Take, for instance, video meeting software. There’s plenty on the market, but Google Meet is free. However, Google Meet users can’t record on its free plan, video can be laggy, and chat content is immediately lost after the meeting ends.

If you’re selling video meeting software that competes with Google Meet, you should highlight how your platform has higher quality video, makes it easy to share files and notes, and allows recording. You may think it is unwise to bring up a competing service when trying to sell your product, but you may prove the company you’re selling to is in desperate need of an upgrade.

Demonstrate How Your Platform Amplifies Existing Solutions

Every company wants an all-in-one solution. But those are hard to find. Consider social media management.

What would a social media manager want? Most likely, it’s software where they could post, analyze metrics, and keep track of competitors across every social media channel.

Unfortunately, most social media management software does some or most of these things, but the majority don’t do them all. So, if a company invests in software that does most of them, that business’s social media manager may be trying to do additional work independently.

When selling what your company can provide a business, you should consider highlighting your integrations and addressing what additional needs your software can fulfill. Even businesses you believe are your competition may be complementary to your service if you fill a specific niche that it doesn’t. If a company is wasting its time trying to do work a product it previously invested in doesn’t do, they’re already in need of your service.

Personalize Your Product And Your Sales Pitch

In the world of B2C companies, we’ve seen visual configurators change how customers visualize the product they’re considering purchasing. By allowing buyers to make choices that help them see a product in action, these companies offer a more interactive and better buying experience. B2B companies can apply these lessons to their own sales process.

In the world of B2B software, salespeople need to address how their platform offers solutions to the current problems each company is facing. While many businesses may encounter similar issues that their industry deals with, you’ll find each business requires something different to address its problems.

When beginning a conversation with a potential buyer, develop a picture of these issues. Then, you can highlight how your product addresses them. Then, during a demo call, configure the platform so you can spend the call focused on the problems your product solves.

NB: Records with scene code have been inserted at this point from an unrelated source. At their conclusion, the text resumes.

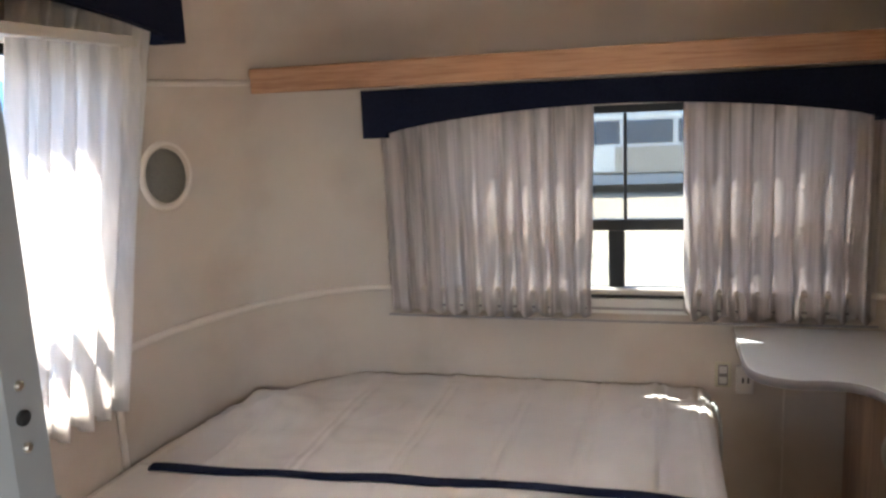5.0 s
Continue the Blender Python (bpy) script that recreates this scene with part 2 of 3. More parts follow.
def lathe(profile, m, sides=32):
    """A turned shape: (radius, height) pairs about the z axis, moved by m."""
    bm, rings = bmesh.new(), []
    for r, h in profile:
        rings.append([bm.verts.new((r * math.cos(2 * math.pi * k / sides), r * math.sin(2 * math.pi * k / sides), h))
                      for k in range(sides)])
    for a, b in zip(rings, rings[1:]):
        for k in range(sides):
            bm.faces.new((a[k], a[(k + 1) % sides], b[(k + 1) % sides], b[k]))
    bm.faces.new(rings[0])
    bm.faces.new(rings[-1])
    bm.transform(m)
    return bm


def grid(nu, nv, f):
    bm = bmesh.new()
    v = [[bm.verts.new(f(i / nu, j / nv)) for j in range(nv + 1)] for i in range(nu + 1)]
    for i in range(nu):
        for j in range(nv):
            bm.faces.new((v[i][j], v[i + 1][j], v[i + 1][j + 1], v[i][j + 1]))
    return bm


def thicken(ob, t, offset=1.0):
    s = ob.modifiers.new("thickness", "SOLIDIFY")
    s.thickness, s.offset = t, offset
    return ob


# ---- the shell: a rounded trailer body ----
HALF, END, CEIL, BACK = 1.125, 3.0, 1.98, -2.6
CAP, SPRING = 2.24, 1.30            # where the end cap begins; where the walls start to lean in


def lean(z):
    k = max(0.0, min(1.0, (z - SPRING) / (CEIL - SPRING)))
    return 1 - max(0.0, 1 - k ** 2.2) ** (1 / 2.2)


def half_at(z):
    return HALF - 0.57 * lean(z)


def end_at(z):
    return END - (END - CAP) * lean(z)


def cap_point(s, z):
    """s from -1 (left wall) over 0 (middle of the end wall) to 1 (right wall)."""
    w, e = half_at(z), end_at(z)
    flat = w - 0.45
    a = abs(s)
    if a <= 0.5:
        x, y = flat * a / 0.5, e
    else:
        q = (1 - (a - 0.5) / 0.5) * math.pi / 2
        x, y = flat + 0.45 * math.cos(q), CAP + (e - CAP) * math.sin(q)
    return Vector((math.copysign(x, s), y, z))


def wall_mesh(us, zs, f, holes):
    bm = bmesh.new()
    v = [[bm.verts.new(f(u, z)) for z in zs] for u in us]
    for i in range(len(us) - 1):
        for j in range(len(zs) - 1):
            u, z = (us[i] + us[i + 1]) / 2, (zs[j] + zs[j + 1]) / 2
            if any(a < u < b and c < z < d for a, b, c, d in holes):
                continue
            bm.faces.new((v[i][j], v[i + 1][j], v[i + 1][j + 1], v[i][j + 1]))
    bmesh.ops.remove_doubles(bm, verts=bm.verts, dist=1e-5)
    return bm


def steps(a, b, n, extra=()):
    return sorted(set([round(a + (b - a) * i / n, 4) for i in range(n + 1)] + list(extra)))


Z_ROWS = sorted(set([0.0, 0.4, 0.88, 0.9, 1.1, 1.3, 1.05, 0.95, 1.44, 1.615, 1.62, 1.68] + [round(SPRING + (CEIL - SPRING) * math.sin(math.pi / 2 * i / 16), 4) for i in range(17)]))
LW = (1.25, 2.22, 0.88, 1.615)        # left window: y from, y to, z from, z to
EW = (-0.54, 0.62, 0.88, 1.44)      # end window: x from, x to, z from, z to
DO = (0.62, 1.48, 0.0, 1.68)        # entrance door on the right wall
flat0 = HALF - 0.45


def set_side(sign, name, holes, extra, label):
    us = steps(BACK, CAP, 40, extra)
    bm = wall_mesh(us, Z_ROWS, lambda u, z: (sign * half_at(z), u, z), holes)
    ob = part(name, bm, M_WALL, smooth=True)
    thicken(ob, 0.05, 1.0)
    return tagged(ob, label, "wall", kind="structure")


def outward(ob, centre):
    """Turn the faces so that the thickness grows away from the room."""
    me = ob.data
    bm = bmesh.new()
    bm.from_mesh(me)
    c = Vector(centre)
    for f in bm.faces:
        if f.normal.dot(f.calc_center_median() - c) < 0:
            f.normal_flip()
    bm.to_mesh(me)
    bm.free()


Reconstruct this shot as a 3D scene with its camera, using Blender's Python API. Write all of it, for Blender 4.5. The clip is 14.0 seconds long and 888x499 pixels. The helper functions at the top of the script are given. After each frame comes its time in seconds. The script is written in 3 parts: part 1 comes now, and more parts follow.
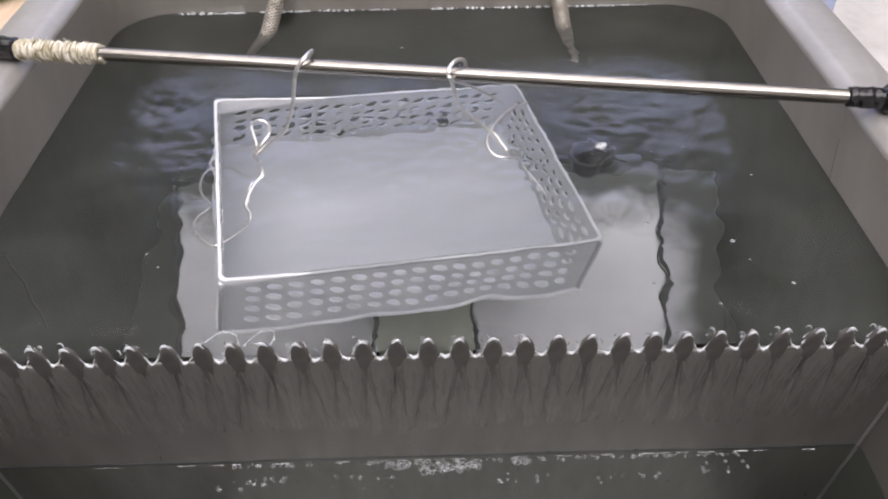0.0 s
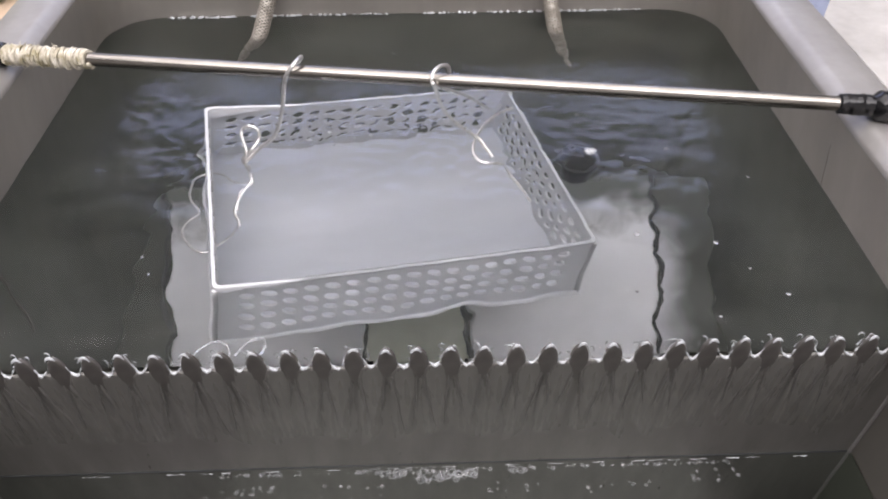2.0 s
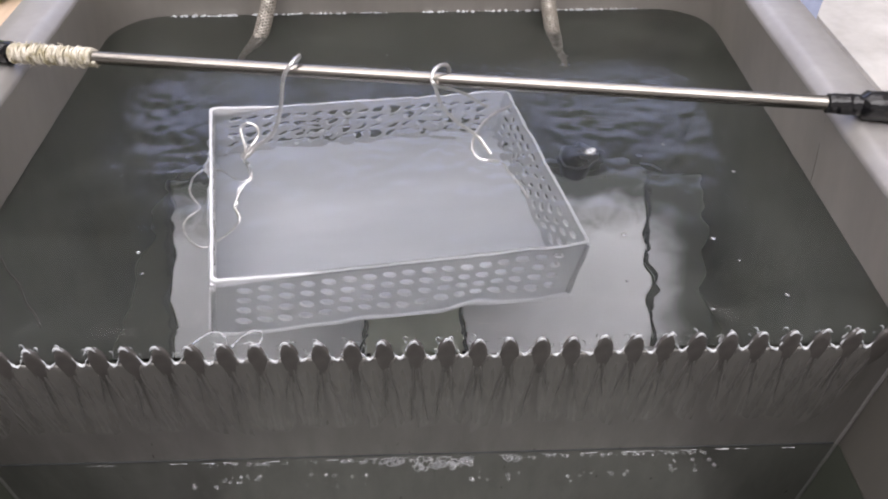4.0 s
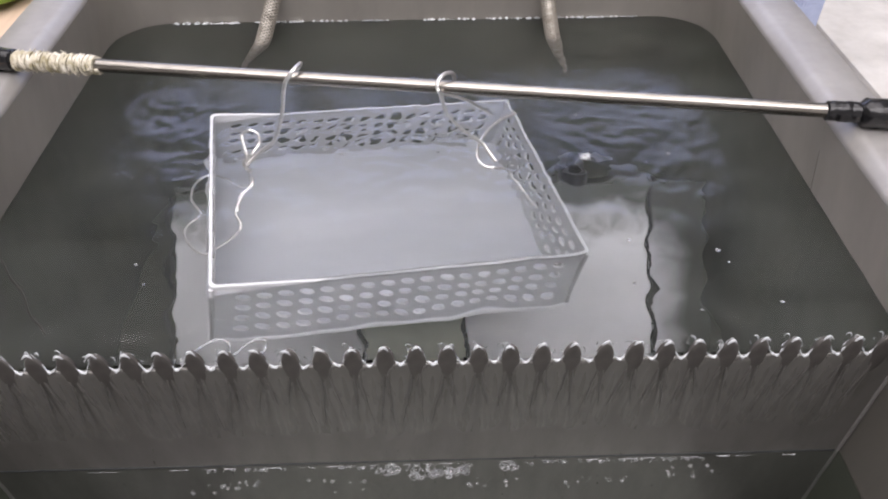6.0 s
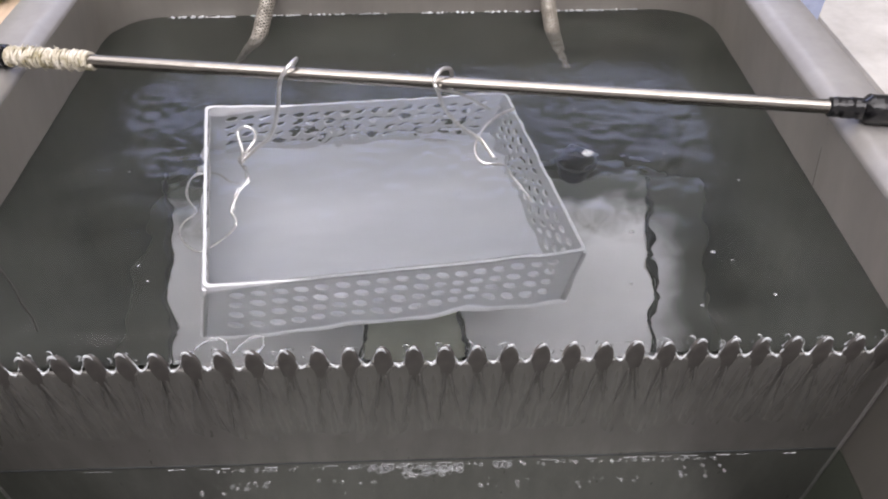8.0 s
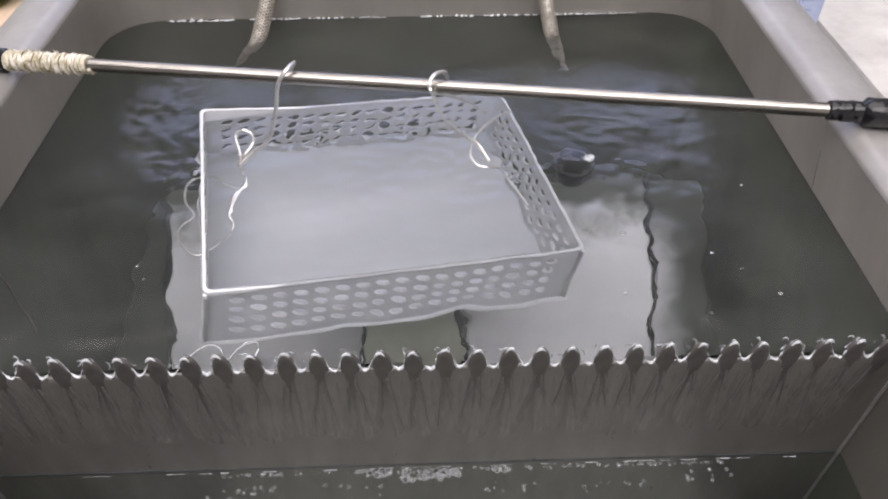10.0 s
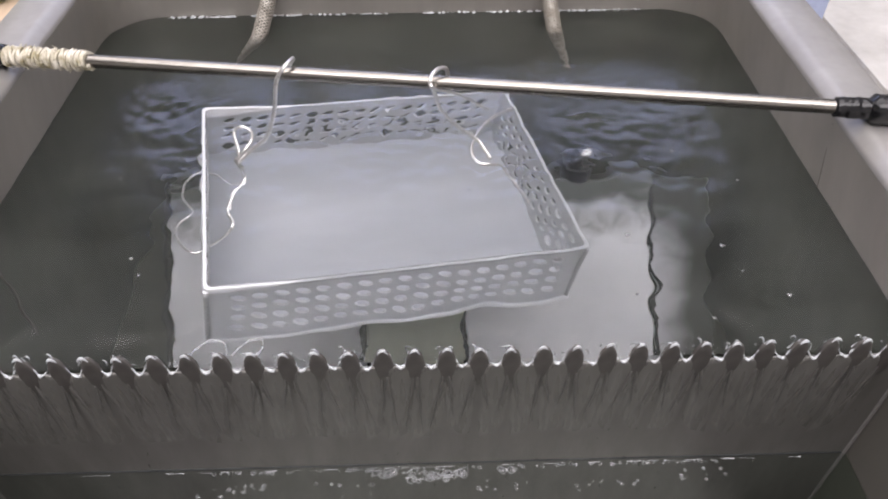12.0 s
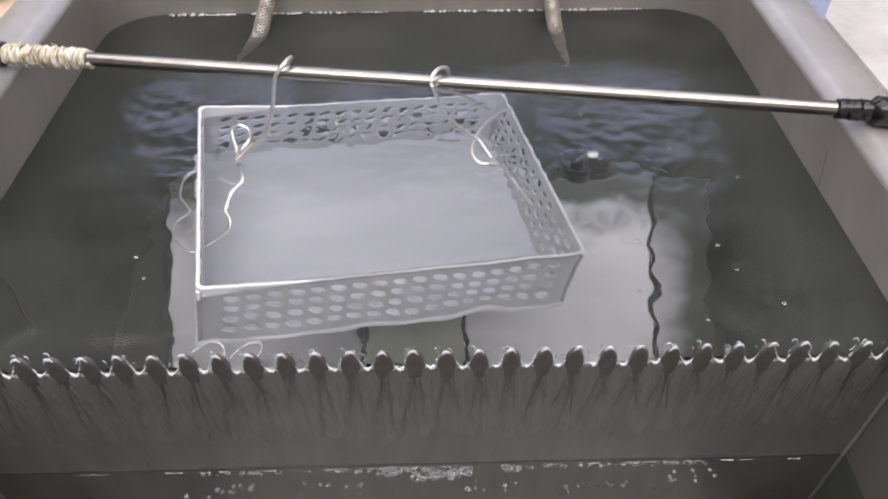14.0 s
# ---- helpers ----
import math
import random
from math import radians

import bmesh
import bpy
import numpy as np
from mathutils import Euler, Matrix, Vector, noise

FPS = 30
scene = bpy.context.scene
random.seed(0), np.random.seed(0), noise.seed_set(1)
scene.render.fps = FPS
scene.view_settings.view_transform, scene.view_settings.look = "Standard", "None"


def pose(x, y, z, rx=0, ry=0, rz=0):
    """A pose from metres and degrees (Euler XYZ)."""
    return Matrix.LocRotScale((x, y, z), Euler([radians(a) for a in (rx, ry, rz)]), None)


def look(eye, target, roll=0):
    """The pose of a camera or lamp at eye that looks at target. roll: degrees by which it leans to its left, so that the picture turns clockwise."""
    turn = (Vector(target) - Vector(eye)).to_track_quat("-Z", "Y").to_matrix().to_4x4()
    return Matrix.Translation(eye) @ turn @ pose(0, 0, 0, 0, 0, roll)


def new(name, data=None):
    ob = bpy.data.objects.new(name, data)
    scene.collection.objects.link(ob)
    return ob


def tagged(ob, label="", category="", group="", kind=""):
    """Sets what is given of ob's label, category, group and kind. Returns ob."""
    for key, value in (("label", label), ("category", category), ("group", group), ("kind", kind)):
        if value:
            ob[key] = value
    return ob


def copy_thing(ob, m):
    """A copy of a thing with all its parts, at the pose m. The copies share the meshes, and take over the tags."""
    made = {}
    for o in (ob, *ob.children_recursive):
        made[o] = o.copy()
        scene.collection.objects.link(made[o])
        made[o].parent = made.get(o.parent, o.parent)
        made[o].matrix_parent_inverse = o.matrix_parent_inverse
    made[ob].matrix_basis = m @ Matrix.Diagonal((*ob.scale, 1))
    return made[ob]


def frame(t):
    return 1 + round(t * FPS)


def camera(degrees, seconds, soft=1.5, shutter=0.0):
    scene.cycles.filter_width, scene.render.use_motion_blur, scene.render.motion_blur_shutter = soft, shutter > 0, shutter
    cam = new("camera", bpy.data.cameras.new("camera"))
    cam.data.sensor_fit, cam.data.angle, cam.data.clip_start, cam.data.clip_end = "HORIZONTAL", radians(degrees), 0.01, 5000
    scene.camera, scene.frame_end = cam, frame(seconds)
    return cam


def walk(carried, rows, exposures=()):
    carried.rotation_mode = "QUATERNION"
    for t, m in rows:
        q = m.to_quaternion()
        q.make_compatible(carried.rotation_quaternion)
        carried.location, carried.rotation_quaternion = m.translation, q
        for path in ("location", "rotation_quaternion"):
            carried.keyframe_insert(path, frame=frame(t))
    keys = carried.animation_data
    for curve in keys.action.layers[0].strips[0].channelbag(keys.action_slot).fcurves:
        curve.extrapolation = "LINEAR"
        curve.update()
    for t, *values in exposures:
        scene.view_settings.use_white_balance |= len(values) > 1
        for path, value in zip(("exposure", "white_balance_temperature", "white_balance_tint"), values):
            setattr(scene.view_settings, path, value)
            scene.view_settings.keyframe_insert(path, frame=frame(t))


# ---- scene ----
cam = camera(63.1, 14.0, soft=2.0)
PATH = [
    (0, (-0.012, -0.2229, 0.2875), (-0.0093, -0.0791, 0.1484), -0.6),
    (0.5, (-0.0125, -0.2203, 0.2881), (-0.0088, -0.0767, 0.149), -0.2),
    (1, (-0.0112, -0.2192, 0.2879), (-0.0068, -0.0757, 0.1487), 0.0),
    (1.5, (-0.0109, -0.2196, 0.2884), (-0.0065, -0.076, 0.1493), -0.1),
    (2, (-0.01, -0.219, 0.2888), (-0.0057, -0.0752, 0.1499), -0.2),
    (2.5, (-0.01, -0.2203, 0.2886), (-0.0059, -0.0767, 0.1495), -0.3),
    (3, (-0.0093, -0.2227, 0.2916), (-0.0051, -0.0799, 0.1518), -0.2),
    (5.5, (-0.0069, -0.229, 0.296), (-0.0031, -0.0848, 0.1574), -0.1),
    (6, (-0.0075, -0.2273, 0.2961), (-0.0038, -0.0829, 0.1577), -0.2),
    (6.5, (-0.0062, -0.2247, 0.2948), (-0.0029, -0.0806, 0.1561), -0.4),
    (7, (-0.0055, -0.2214, 0.2963), (-0.002, -0.0776, 0.1573), -0.3),
    (7.5, (-0.0068, -0.2205, 0.2964), (-0.003, -0.0774, 0.1567), -0.3),
    (8, (-0.0069, -0.2216, 0.296), (-0.003, -0.0789, 0.1559), -0.2),
    (10.5, (-0.0066, -0.2204, 0.2962), (-0.0025, -0.0771, 0.1567), -0.2),
    (11, (-0.0064, -0.2186, 0.2948), (-0.0022, -0.0754, 0.1553), -0.0),
    (11.5, (-0.0066, -0.217, 0.2948), (-0.0031, -0.0745, 0.1544), -0.3),
    (12, (-0.0067, -0.2185, 0.2932), (-0.0032, -0.0756, 0.1534), -0.3),
    (12.5, (-0.0069, -0.2193, 0.2941), (-0.0034, -0.0765, 0.1541), -0.3),
    (13, (-0.0084, -0.2202, 0.2952), (-0.0045, -0.0777, 0.155), -0.0),
    (13.5, (-0.0078, -0.22, 0.2948), (-0.0041, -0.0774, 0.1546), -0.0),
    (14, (-0.0072, -0.2166, 0.2939), (-0.0035, -0.0742, 0.1535), -0.0),
]
walk(cam, [(t, look(e, g, r)) for t, e, g, r in PATH])

# ---- world, lamps ----
world = bpy.data.worlds.new("world")
scene.world = world
world.use_nodes = True
world.node_tree.nodes["Background"].inputs[0].default_value = (0.75, 0.82, 1.0, 1)
world.node_tree.nodes["Background"].inputs[1].default_value = 0.15
scene.view_settings.exposure = 0.0


def ceiling_lamp(x, y, z, sx, sy, watts, colour):
    data = bpy.data.lights.new("ceiling_tube_light", "AREA")
    data.shape, data.size, data.size_y, data.energy, data.color = "RECTANGLE", sx, sy, watts, colour
    ob = new("ceiling_tube_light", data)
    ob.matrix_world = look((x, y, z), (x, y, z - 1))
    return tagged(ob, "white fluorescent tube fitting on the workshop ceiling", "ceiling light", kind="structure")


ceiling_lamp(-0.35, 0.55, 1.70, 2.6, 1.2, 31, (1.0, 0.945, 0.975))
ceiling_lamp(0.0, -0.85, 1.70, 2.6, 1.3, 64, (1.0, 0.945, 0.975))


# ---- materials ----
def node(nt, kind, **values):
    n = nt.nodes.new(kind)
    for k, v in values.items():
        n.inputs[k].default_value = v
    return n


def mat(name, a, b, rough=0.5, metal=0.0, scale=40.0, fine=400.0, bump=0.1, stretch=(1, 1, 1), spread=0.12, dist=0.0005):
    """Two colours mixed by a coarse noise, a fine grain in gloss and relief."""
    m = bpy.data.materials.new(name)
    m.use_nodes = True
    nt = m.node_tree
    p = nt.nodes["Principled BSDF"]
    co = nt.nodes.new("ShaderNodeTexCoord")
    mp = node(nt, "ShaderNodeMapping", Scale=stretch)
    nt.links.new(co.outputs["Object"], mp.inputs["Vector"])
    n1 = node(nt, "ShaderNodeTexNoise", Scale=scale, Detail=6.0, Roughness=0.6)
    n2 = node(nt, "ShaderNodeTexNoise", Scale=fine, Detail=3.0)
    for n in (n1, n2):
        nt.links.new(mp.outputs[0], n.inputs["Vector"])
    ramp = nt.nodes.new("ShaderNodeValToRGB")
    ramp.color_ramp.elements[0].position, ramp.color_ramp.elements[1].position = 0.3, 0.7
    ramp.color_ramp.elements[0].color, ramp.color_ramp.elements[1].color = (*a, 1), (*b, 1)
    nt.links.new(n1.outputs[0], ramp.inputs[0])
    nt.links.new(ramp.outputs[0], p.inputs["Base Color"])
    r = nt.nodes.new("ShaderNodeMapRange")
    r.inputs["To Min"].default_value, r.inputs["To Max"].default_value = max(0.02, rough - spread), min(1, rough + spread)
    nt.links.new(n2.outputs[0], r.inputs["Value"])
    nt.links.new(r.outputs[0], p.inputs["Roughness"])
    p.inputs["Metallic"].default_value = metal
    bp = node(nt, "ShaderNodeBump", Strength=bump, Distance=dist)
    nt.links.new(n2.outputs[0], bp.inputs["Height"])
    nt.links.new(bp.outputs[0], p.inputs["Normal"])
    return m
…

Stay Up To Date On Industry Trends

Although each company may have different issues it’s facing, industries often deal with similar problems. Staying current on these trends allows you to spend more time addressing the right issues with your potential buyers.

Consider that a large-scale hack occurred across businesses in the tech sector. Multiple companies saw their users’ data leaked, leading to a massive decline in trust and subscriber loss. Naturally, you’d want to stay on top of this news, especially if you’re selling something that may alleviate these concerns, such as software that increases online security.

When significant industry news breaks, you want to begin addressing it as soon as possible. As time goes on, the immediate concern these companies face diminishes. A company is more likely to purchase security software immediately after a massive hack than it would when it and the public have all but forgotten the hack.

Conclusion

Every business relies on the work of other companies to sustain it. You have to stand out to compete with other organizations offering similar services. To do that, you should tap into the power of urgency. Although some software sales happen due to a long-term professional need, the most significant reason these sales are closed is the salesperson proved the company had an immediate need.

But there’s a difference between hoping for an impulse buy and using urgency as a sales tactic. With urgency behind you, you can provide your potential buyer with resources demonstrating an immediate need. By keeping on top of your competitors’ capabilities and your potential buyer’s individual and industrywide problems, you provide solutions the buyer can’t ignore.